"Violence-Riddled Chicago Hopes Gun Proposals Will Help Shield It"

ROBERT SIEGEL, HOST:

As President Obama unveiled his gun control proposals today, he highlighted mass shootings at schools in Colorado, Virginia and Connecticut. But he also mentioned another group of children, not in schools, but he said on the street corners of Chicago. More than 500 people were murdered in Chicago last year, many of them teenagers or young adults who were killed with a gun.

As NPR's Cheryl Corley reports, many in the city are counting on the president to bring that number down.

PRESIDENT BARACK OBAMA: Raise your right hand and repeat after me.

CHERYL CORLEY, BYLINE: A few hours after President Obama outlined his gun measures, Chicago police officers, outfitted in dress blues, filled an assembly hall for a graduation. The department's top brass congratulated the police recruits joining the department. Leading the event was Chicago Mayor Rahm Emanuel, the point man for President Clinton's push for gun control in the 1990s and more recently President Obama's chief of staff. Emanuel noted that the class was graduating the same day the president was offering them more tools to fight crime.

MAYOR RAHM EMANUEL: We're only as good as we have a comprehensive strategy about putting more police on the street and getting kids, guns and drugs off the street.

CORLEY: Chicagoan Annette Holt was at the White House during President Obama's address. Her teenage son, Blair, was shot to death five years ago on a Chicago bus when he shielded a fellow student from a spray of bullets.

ANNETTE HOLT: I think I've been waiting on this day since my son was killed.
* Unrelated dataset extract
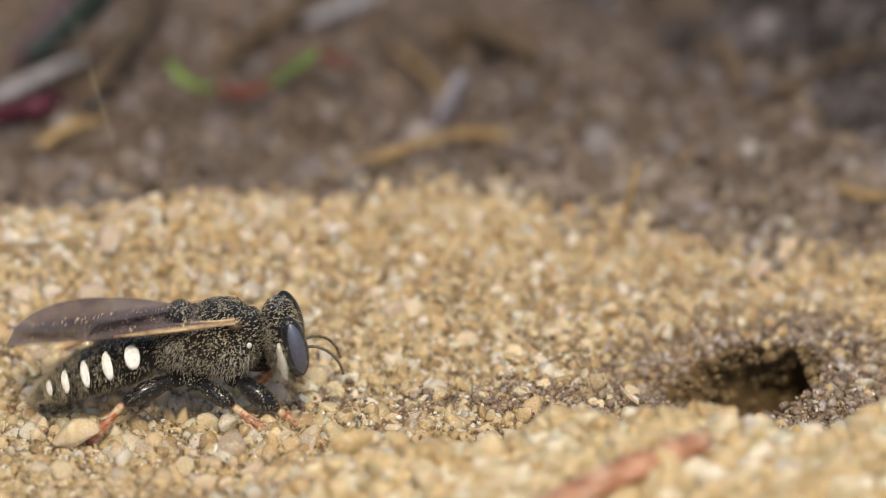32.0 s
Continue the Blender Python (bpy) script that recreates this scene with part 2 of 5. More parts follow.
def loft(rings, sides=24, caps=True):
    """Rings of (centre, axis u, axis v): a closed tube through ellipses."""
    a = np.linspace(0, 2 * math.pi, sides, endpoint=False)
    verts = np.concatenate([np.asarray(c) + np.outer(np.cos(a), u) + np.outer(np.sin(a), v) for c, u, v in rings])
    faces = []
    for i in range(len(rings) - 1):
        for j in range(sides):
            k = (j + 1) % sides
            faces.append((i * sides + j, i * sides + k, (i + 1) * sides + k, (i + 1) * sides + j))
    if caps:
        faces.append(tuple(range(sides))[::-1])
        faces.append(tuple((len(rings) - 1) * sides + j for j in range(sides)))
    return verts, faces


def spine_loft(profile, sides=24):
    """Rings square to x from (x, z, half width, half height)."""
    return loft([((x, 0, z), (0, w, 0), (0, 0, h)) for x, z, w, h in profile], sides)


def sweep(points, radii, sides=10, flat=1.0):
    """A tube along points with a radius at each; flat squeezes it."""
    pts = [Vector(p) for p in points]
    rings = []
    side = None
    for i, p in enumerate(pts):
        d = (pts[min(i + 1, len(pts) - 1)] - pts[max(i - 1, 0)]).normalized()
        if side is None:
            side = d.cross(Vector((0.13, 0.21, 1))).normalized()
        side = (side - d * side.dot(d)).normalized()
        up = side.cross(d)
        rings.append((p, np.array(side) * radii[i], np.array(up) * radii[i] * flat))
    return loft(rings, sides)


def spline(points, n):
    """Points of a smooth curve through the given ones."""
    p = np.asarray(points, float)
    p = np.vstack([2 * p[0] - p[1], p, 2 * p[-1] - p[-2]])
    out = []
    for s in np.linspace(0, len(p) - 3 - 1e-6, n):
        i = int(s)
        t = s - i
        a, b, c, d = p[i:i + 4]
        out.append(0.5 * (2 * b + (c - a) * t + (2 * a - 5 * b + 4 * c - d) * t * t + (3 * b - a - 3 * c + d) * t ** 3))
    return np.array(out)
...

After we buried him, we've been on a mission to change what happens to young people, especially in the city of Chicago, because we don't want other parents to be like us.

CORLEY: Every year, the Chicago Police Department seizes more guns than any other police department in the United States - more than 7,400 guns last year. Chicago police Superintendent Garry McCarthy says nearly 300 guns have been collected so far this year. A minority of them are assault weapons. But McCarthy has consistently called for banning those weapons and says the president is right to try that.
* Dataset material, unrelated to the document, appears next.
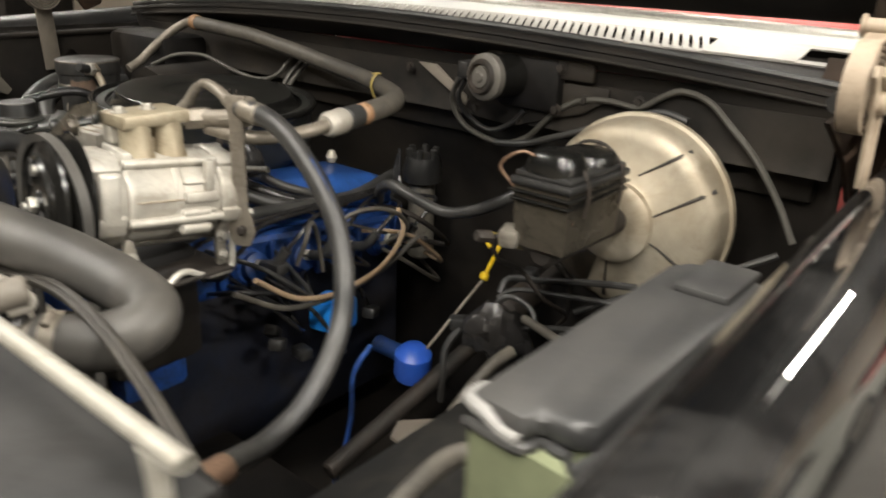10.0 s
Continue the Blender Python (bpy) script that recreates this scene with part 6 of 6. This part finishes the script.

GARRY MCCARTHY: I submit that assault weapons and high-capacity magazines are military-grade weapons that do not have a place in our society, except for in the military.

CORLEY: Activists like Colleen Daley with the Illinois Council Against Handgun Violence says the Obama measures also address an enduring problem for the city, the widespread sale of handguns.
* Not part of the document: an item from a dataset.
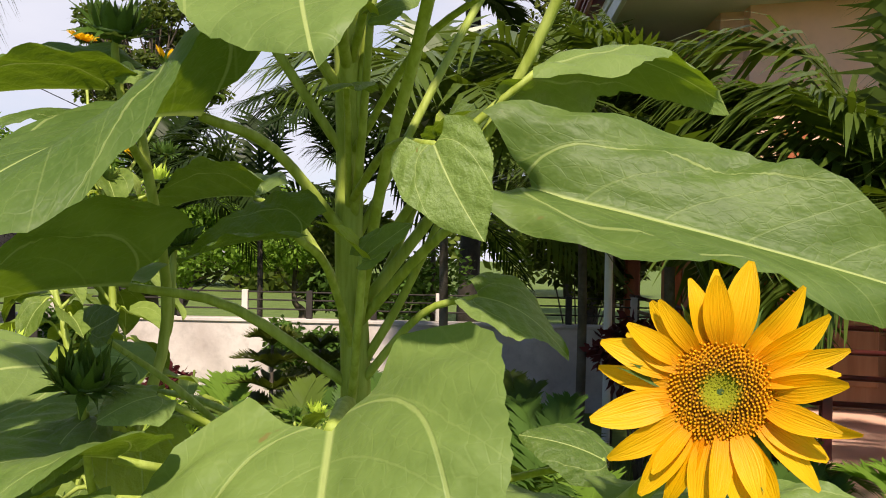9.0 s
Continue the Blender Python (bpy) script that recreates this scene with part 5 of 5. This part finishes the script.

COLLEEN DALEY: We're thrilled.

CORLEY: Daley says the group's number one priority has been making sure there's a background check for the sale of every single gun.

DALEY: We have 120,000 mental health records in the state of Illinois that have not been put in the federal background check system. That's not due to lack of effort to do it. There hasn't been funding there.

CORLEY: Harold Pollack with the Chicago Crime Lab was encouraged by the proposals too. He's one of several researchers who asked the president to loosen restrictions so researchers would be able to collect more data about guns and homicides.

HAROLD POLLACK: We need to investigate when a violent incident occurs to see if there are common patterns, you know, with other kinds of violent acts. And there's just a number of things where we have not been able to deploy the full force of the research enterprise, of the public health enterprise, to really attack gun violence with the seriousness that this subject deserves.

CORLEY: If there is anything that can help to reduce the number of gang-related shootings in Chicago, says Tio Hardiman, it's a more scientific approach. Hardiman is the head of Illinois CeaseFire, where former gang members work to intervene in tense situations. Hardiman says he's pleased with the Obama measures but thinks there still needs to be a greater push to treat Chicago violence like an epidemic.

TIO HARDIMAN: Some of the guys that shoot and kill people on the streets of Chicago, their behavior is condoned by their peers. I've heard people say: Look, I'm going to be with you whether you're right or wrong.

CORLEY: And perhaps mindful that's an attitude in some city neighborhoods where guns and gangs prevail, Chicago Mayor Emanuel plans to present a set of his own gun measures to the city council tomorrow. Cheryl Corley, NPR News, Chicago.